■ **YOUR OBJECTIVE**
Exactly repeat the material, dropping only the pictures.

■ **INFORMATION SUPPLIED**
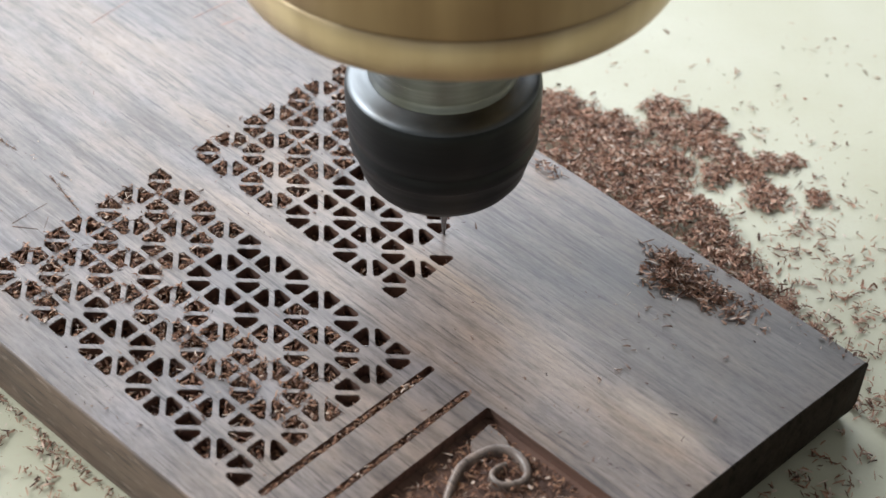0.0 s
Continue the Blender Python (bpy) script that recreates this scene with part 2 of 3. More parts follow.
def box_bm(x0, x1, y0, y1, z0, z1, bevel=0.0):
    bm = bmesh.new()
    bmesh.ops.create_cube(bm, size=1, matrix=Matrix.Translation(((x0 + x1) / 2, (y0 + y1) / 2, (z0 + z1) / 2)) @ Matrix.Diagonal((x1 - x0, y1 - y0, z1 - z0, 1)))
    if bevel:
        bmesh.ops.bevel(bm, geom=bm.edges[:], offset=bevel, segments=2, affect="EDGES", profile=0.5)
    return bm


def lathe(profile, steps=96):
    """Turns (radius, height) pairs about z."""
    bm = bmesh.new()
    rings = []
    for r, z in profile:
        if r < 1e-6:
            rings.append([bm.verts.new((0, 0, z))])
        else:
            rings.append([bm.verts.new((r * math.cos(2 * math.pi * i / steps), r * math.sin(2 * math.pi * i / steps), z)) for i in range(steps)])
    for a, b in zip(rings, rings[1:]):
        for i in range(steps):
            j = (i + 1) % steps
            if len(a) == 1 and len(b) == 1:
                continue
            if len(a) == 1:
                bm.faces.new((a[0], b[j], b[i]))
            elif len(b) == 1:
                bm.faces.new((a[i], a[j], b[0]))
            else:
                bm.faces.new((a[i], a[j], b[j], b[i]))
    bmesh.ops.recalc_face_normals(bm, faces=bm.faces[:])
    return bm


def at_uv(u, v, z=0.0):
    """From along and across the panel to the world."""
    return Vector(((u + v) * S2, (v - u) * S2, z))


# ---- room ----
def wall(name, x0, x1, y0, y1, z0, z1, mat=None):
    return tagged(put(name, box_bm(x0, x1, y0, y1, z0, z1), mat or WALL), "plain workshop wall in grey paint", "wall", kind="structure")


tagged(put("floor", box_bm(-2.3, 2.2, -2.2, 2.1, -0.95, -0.85), FLOOR), "grey concrete workshop floor", "floor", kind="structure")
tagged(put("ceiling", box_bm(-2.3, 2.2, -2.2, 2.1, 2.55, 2.65), CEIL), "pale painted workshop ceiling", "ceiling", kind="structure")
wall("wall_south", -2.3, 2.2, -2.2, -2.1, -0.85, 2.55)
wall("wall_east", 2.1, 2.2, -2.1, 2.0, -0.85, 2.55)
wall("wall_north_low", -2.2, 2.1, 2.0, 2.1, -0.85, 0.35)
wall("wall_north_high", -2.2, 2.1, 2.0, 2.1, 1.88, 2.55)
wall("wall_north_left", -2.2, -2.05, 2.0, 2.1, 0.35, 1.88)
wall("wall_north_right", 0.90, 2.1, 2.0, 2.1, 0.35, 1.88)
wall("wall_west_low", -2.3, -2.2, -2.1, 2.1, -0.85, 0.85)
wall("wall_west_high", -2.3, -2.2, -2.1, 2.1, 2.35, 2.55)
wall("wall_west_near", -2.3, -2.2, -2.1, -0.25, 0.85, 2.35)
wall("wall_west_far", -2.3, -2.2, 1.45, 2.1, 0.85, 2.35)

# ---- machine bed ----
tagged(put("machine_bed", box_bm(-0.75, 0.75, -0.55, 0.85, -0.03, 0.0, 0.002), TABLE), "cream painted machine bed strewn with brown wood chips", "table", kind="structure")
bed_legs = new("bed_stand")
tagged(bed_legs, "grey steel stand under the machine bed", "stand")
for x in (-0.68, 0.68):
    for y in (-0.48, 0.78):
        put("leg", box_bm(x - 0.03, x + 0.03, y - 0.03, y + 0.03, -0.85, -0.03, 0.003), CARBIDE, bed_legs)

# ---- carved panel ----
U0, U1, V0, V1 = -0.30, 0.0722, -0.0503, 0.0727


def side_v(u, v):
    """Place across the panel of its long edges, which draw together a little towards the end."""
    u = max(u, -0.07)
    return V1 - 0.024 * (u - 0.02) if v > 0 else V0 + 0.024 * u


def end_u(v):
    """Place along the panel of its end, which is sawn slightly askew."""
    return U1 + 0.064 * (v - 0.0715)


DEPTH = 0.0033


def lattice(p, q):
    """Panel place of a star's hub or any point of the lattice."""
    return ((p - q) * S2 * CELL * STRETCH, (p + q) * S2 * CELL)


def rounded(points, inset, radius, steps=4):
    """A convex polygon drawn in by inset, with its corners rounded."""
    n = len(points)
    lines = []
    for i in range(n):
        a, b = Vector(points[i]), Vector(points[(i + 1) % n])
        d = (b - a).normalized()
        nrm = Vector((-d.y, d.x))
        w = inset[i] + radius
        lines.append((a + nrm * w, d, nrm))
    out = []
    for i in range(n):
        (a, d, na), (b, e, nb) = lines[i - 1], lines[i]
        k = (b - a).cross(e) / d.cross(e)
        c = a + d * k
        a0, a1 = math.atan2(-na.y, -na.x), math.atan2(-nb.y, -nb.x)
        while a1 < a0:
            a1 += 2 * math.pi
        for s in range(steps + 1):
            g = a0 + (a1 - a0) * s / steps
            out.append((c.x + radius * math.cos(g), c.y + radius * math.sin(g)))
    return out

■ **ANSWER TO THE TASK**
0.0 s
Continue the Blender Python (bpy) script that recreates this scene with part 2 of 3. More parts follow.
def box_bm(x0, x1, y0, y1, z0, z1, bevel=0.0):
    bm = bmesh.new()
    bmesh.ops.create_cube(bm, size=1, matrix=Matrix.Translation(((x0 + x1) / 2, (y0 + y1) / 2, (z0 + z1) / 2)) @ Matrix.Diagonal((x1 - x0, y1 - y0, z1 - z0, 1)))
    if bevel:
        bmesh.ops.bevel(bm, geom=bm.edges[:], offset=bevel, segments=2, affect="EDGES", profile=0.5)
    return bm


def lathe(profile, steps=96):
    """Turns (radius, height) pairs about z."""
    bm = bmesh.new()
    rings = []
    for r, z in profile:
        if r < 1e-6:
            rings.append([bm.verts.new((0, 0, z))])
        else:
            rings.append([bm.verts.new((r * math.cos(2 * math.pi * i / steps), r * math.sin(2 * math.pi * i / steps), z)) for i in range(steps)])
    for a, b in zip(rings, rings[1:]):
        for i in range(steps):
            j = (i + 1) % steps
            if len(a) == 1 and len(b) == 1:
                continue
            if len(a) == 1:
                bm.faces.new((a[0], b[j], b[i]))
            elif len(b) == 1:
                bm.faces.new((a[i], a[j], b[0]))
            else:
                bm.faces.new((a[i], a[j], b[j], b[i]))
    bmesh.ops.recalc_face_normals(bm, faces=bm.faces[:])
    return bm


def at_uv(u, v, z=0.0):
    """From along and across the panel to the world."""
    return Vector(((u + v) * S2, (v - u) * S2, z))


# ---- room ----
def wall(name, x0, x1, y0, y1, z0, z1, mat=None):
    return tagged(put(name, box_bm(x0, x1, y0, y1, z0, z1), mat or WALL), "plain workshop wall in grey paint", "wall", kind="structure")


tagged(put("floor", box_bm(-2.3, 2.2, -2.2, 2.1, -0.95, -0.85), FLOOR), "grey concrete workshop floor", "floor", kind="structure")
tagged(put("ceiling", box_bm(-2.3, 2.2, -2.2, 2.1, 2.55, 2.65), CEIL), "pale painted workshop ceiling", "ceiling", kind="structure")
wall("wall_south", -2.3, 2.2, -2.2, -2.1, -0.85, 2.55)
wall("wall_east", 2.1, 2.2, -2.1, 2.0, -0.85, 2.55)
wall("wall_north_low", -2.2, 2.1, 2.0, 2.1, -0.85, 0.35)
wall("wall_north_high", -2.2, 2.1, 2.0, 2.1, 1.88, 2.55)
wall("wall_north_left", -2.2, -2.05, 2.0, 2.1, 0.35, 1.88)
wall("wall_north_right", 0.90, 2.1, 2.0, 2.1, 0.35, 1.88)
wall("wall_west_low", -2.3, -2.2, -2.1, 2.1, -0.85, 0.85)
wall("wall_west_high", -2.3, -2.2, -2.1, 2.1, 2.35, 2.55)
wall("wall_west_near", -2.3, -2.2, -2.1, -0.25, 0.85, 2.35)
wall("wall_west_far", -2.3, -2.2, 1.45, 2.1, 0.85, 2.35)

# ---- machine bed ----
tagged(put("machine_bed", box_bm(-0.75, 0.75, -0.55, 0.85, -0.03, 0.0, 0.002), TABLE), "cream painted machine bed strewn with brown wood chips", "table", kind="structure")
bed_legs = new("bed_stand")
tagged(bed_legs, "grey steel stand under the machine bed", "stand")
for x in (-0.68, 0.68):
    for y in (-0.48, 0.78):
        put("leg", box_bm(x - 0.03, x + 0.03, y - 0.03, y + 0.03, -0.85, -0.03, 0.003), CARBIDE, bed_legs)

# ---- carved panel ----
U0, U1, V0, V1 = -0.30, 0.0722, -0.0503, 0.0727


def side_v(u, v):
    """Place across the panel of its long edges, which draw together a little towards the end."""
    u = max(u, -0.07)
    return V1 - 0.024 * (u - 0.02) if v > 0 else V0 + 0.024 * u


def end_u(v):
    """Place along the panel of its end, which is sawn slightly askew."""
    return U1 + 0.064 * (v - 0.0715)


DEPTH = 0.0033


def lattice(p, q):
    """Panel place of a star's hub or any point of the lattice."""
    return ((p - q) * S2 * CELL * STRETCH, (p + q) * S2 * CELL)


def rounded(points, inset, radius, steps=4):
    """A convex polygon drawn in by inset, with its corners rounded."""
    n = len(points)
    lines = []
    for i in range(n):
        a, b = Vector(points[i]), Vector(points[(i + 1) % n])
        d = (b - a).normalized()
        nrm = Vector((-d.y, d.x))
        w = inset[i] + radius
        lines.append((a + nrm * w, d, nrm))
    out = []
    for i in range(n):
        (a, d, na), (b, e, nb) = lines[i - 1], lines[i]
        k = (b - a).cross(e) / d.cross(e)
        c = a + d * k
        a0, a1 = math.atan2(-na.y, -na.x), math.atan2(-nb.y, -nb.x)
        while a1 < a0:
            a1 += 2 * math.pi
        for s in range(steps + 1):
            g = a0 + (a1 - a0) * s / steps
            out.append((c.x + radius * math.cos(g), c.y + radius * math.sin(g)))
    return out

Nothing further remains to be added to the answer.